The Green New Deal from Below is also engaging in governmental economic activism, but of a very different sort. Its goal is to produce public goods – like a healthy environment, economic security, and justice — for the public good. Under prevailing circumstances, in which private corporations have a disproportionate share of money and capacity, Green New Deals from Below may at times have to work with them and allow them to make a profit by serving the public good. Its driving purpose is not just corporate profit, however, but environment, jobs, and justice.
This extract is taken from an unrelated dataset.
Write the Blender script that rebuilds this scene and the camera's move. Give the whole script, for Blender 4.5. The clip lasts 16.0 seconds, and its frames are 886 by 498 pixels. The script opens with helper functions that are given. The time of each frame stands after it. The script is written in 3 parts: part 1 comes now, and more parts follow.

Cooperatives, public ownership, and public banks were part of the initial program of the New Deal of the 1930s – and of the Green New Deal. Green New Deals from Below are using them to establish alternatives to dependence on corporate capital to get things done. Green New Deal energy programs include energy coops, community-based energy production, and municipally owned power utilities. In a very different sector, the worker-owned Roxbury food cooperative provides free meals each school day for 50,000 Boston students. Connecticut, Illinois, and other states are financing Green New Deal programs with public Green Banks.
Green New Deal programs at local, state, and regional levels not only address the problems of varied constituencies, they provide the basis for drawing those constituencies together into a powerful force at the national and even the global level.